At the end of the film, Dent stands at the front gate of his new home on Earth 2.0, and Slartibartfast asks if there’s anything he would like changed or removed, anything the world could do without. Dent says “Me”. Then he says to Trillian, “Let’s go somewhere”.
That’s Adams telling us that he loves the adventure, and wants to keep exploring the universe, even with all its weirdness and nonsense. Perhaps Adams cooled down his anger and his despair in his later years. Perhaps he and the other movie-people decided that the conclusion “There is something fundamentally wrong with the universe” was too bleak for a film version of the story. At any rate, by ending on a note that resembles a Nietzschean amor fati (without all the jackboot marching and trumpets), Hitch Hiker’s becomes a kind of love story, not of eros, but of agape; a global expression of love for the world, in all of its imperfection.
If Dent’s adventure was a journey, then that sense of agape was the destination. “42” is the stand-in for the proposition that something is fundamentally wrong with the universe, and yet it’s okay. It’s really, beautifully, okay.
And that, too, is a better explanation for “42” than a theory about ASCII code.
But let me conclude with a final, this time really final, clue in favour of my thesis: the story starts with a protest. We first meet Dent lying down in front of a bulldozer to protest the demolition of his house. That would be symbol enough.
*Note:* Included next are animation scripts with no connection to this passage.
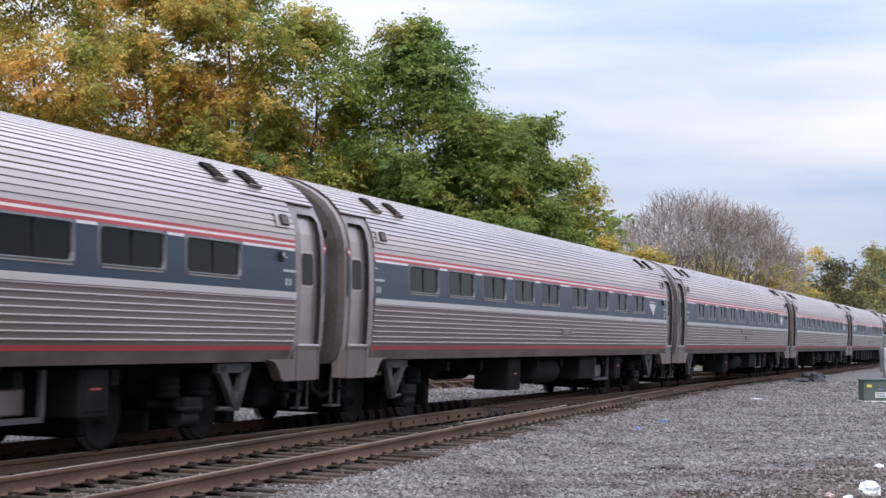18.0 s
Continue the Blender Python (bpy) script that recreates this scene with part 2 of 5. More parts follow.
mid_x, mid_y = (gx[:-1, :-1] + gx[1:, 1:]) / 2, (gy[:-1, :-1] + gy[1:, 1:]) / 2
wood = (mid_x < -15.5 + 2.5 * hash_noise(mid_x, mid_y, 3.0, 9) + np.clip((mid_y - 60) * 0.16, 0, 7)) | (mid_y > 175) | (mid_x > 60)
ground.data.polygons.foreach_set("material_index", np.where((np.abs(mid_x) < 1.05) & (mid_y < 110), 2, np.where(soily(mid_x, mid_y), 3, wood)).ravel().astype(np.int32))
tagged(ground, "grey crushed-stone yard ground around the tracks", "ground", kind="structure")


def stones(name, pts, size, mat, label, parent=None):
    """Loose broken stones as one mesh."""
    n = len(pts)
    base = np.array([(1, 0, 0), (-1, 0, 0), (0, 1, 0), (0, -1, 0), (0, 0, 1), (0, 0, -1)], float)
    faces = np.array([(0, 2, 4), (2, 1, 4), (1, 3, 4), (3, 0, 4), (2, 0, 5), (1, 2, 5), (3, 1, 5), (0, 3, 5)])
    s = size[:, None, None] * rng.uniform(0.55, 1.2, (n, 6, 1))
    v = base[None] * s * np.array([1.2, 1.0, 0.75])
    v = v + rng.normal(0, 0.16, (n, 6, 3)) * size[:, None, None]
    a = rng.uniform(0, 6.283, n)
    b = rng.normal(0, 0.5, n)
    ca, sa, cb, sb = np.cos(a), np.sin(a), np.cos(b), np.sin(b)
    x, y, z = v[..., 0].copy(), v[..., 1].copy(), v[..., 2].copy()
    y, z = y * cb[:, None] - z * sb[:, None], y * sb[:, None] + z * cb[:, None]
    x, y = x * ca[:, None] - y * sa[:, None], x * sa[:, None] + y * ca[:, None]
    v = np.stack([x, y, z], -1) + pts[:, None, :]
    f = (faces[None] + 6 * np.arange(n)[:, None, None]).reshape(-1, 3)
    ob = quick(name, v.reshape(-1, 3), f, mat, parent)
    return tagged(ob, label, "gravel", kind="stuff")


def scatter(n, x0, x1, y0, y1, power=1.0):
    y = y0 + (y1 - y0) * rng.uniform(0, 1, n) ** power
    # a wedge in front of the camera, wider with distance
    mid = 11.25 - y * 0.34
    x = mid + rng.uniform(-1, 1, n) * (y * 0.30 + 1.0)
    keep = (x > x0) & (x < x1)
    return x[keep], y[keep]


sx, sy = scatter(135000, -13, 12, 12.5, 78, 1.75)
# keep the stones off the rails
off = np.ones(len(sx), bool)
fork_y = np.array([fork(v) for v in sy])
far_y = np.array([siding(v) for v in sy])
for r in (-0.753, 0.753):
    for c in (0 * sy, fork_y, far_y):
        off &= np.abs(sx - c - r) > 0.13
sx, sy, fork_y, far_y = sx[off], sy[off], fork_y[off], far_y[off]
# bare ties show between the branch's rails and along the ends of the ties
inside = (np.abs(sx - fork_y) < 0.72) & (sy < 30)
ends = (sx - fork_y > 0.75) & (sx - fork_y < 1.4)
ends |= (sx - far_y > 0.75) & (sx - far_y < 1.25)
keep = rng.random(len(sx)) > 0.7 * inside + 0.68 * (ends & ~inside)
sx, sy = sx[keep], sy[keep]
size = rng.uniform(0.012, 0.026, len(sx)) * (1 + 0.016 * sy)
brown = (np.abs(sx - np.array([fork(v) for v in sy])) < 1.45) & (sy < 40) & (rng.random(len(sx)) < 0.75)
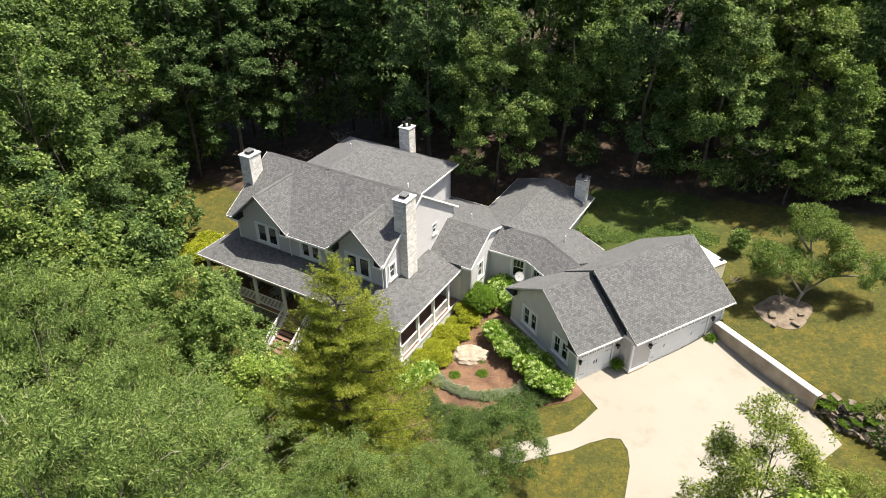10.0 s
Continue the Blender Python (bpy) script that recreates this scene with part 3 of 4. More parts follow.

But the demolition was apparently random, because the public notice for the demolition was posted in an impossible-to-find location: in a basement room with a collapsed stair, behind a lavatory door marked with a sign saying “Beware of the Leopard”. It was the first absurdity of the story.
Could the entire series be an act of protest against the absurdities of the world?
Maybe I read all this anger into his work because I myself am angry about such things. (And here’s a link to one of my acts of protest, as well as an act of shameless self promotion.)
But I also suspect of him, for all the reasons given above, that his comedy was a kind of cover for some deep-seated and serious feelings about the way of things. His comedy is a safe and nonthreatening way of exploring ideas that are not safe at all, and very threatening.
Step into the Total Perspective Vortex, and you’ll see.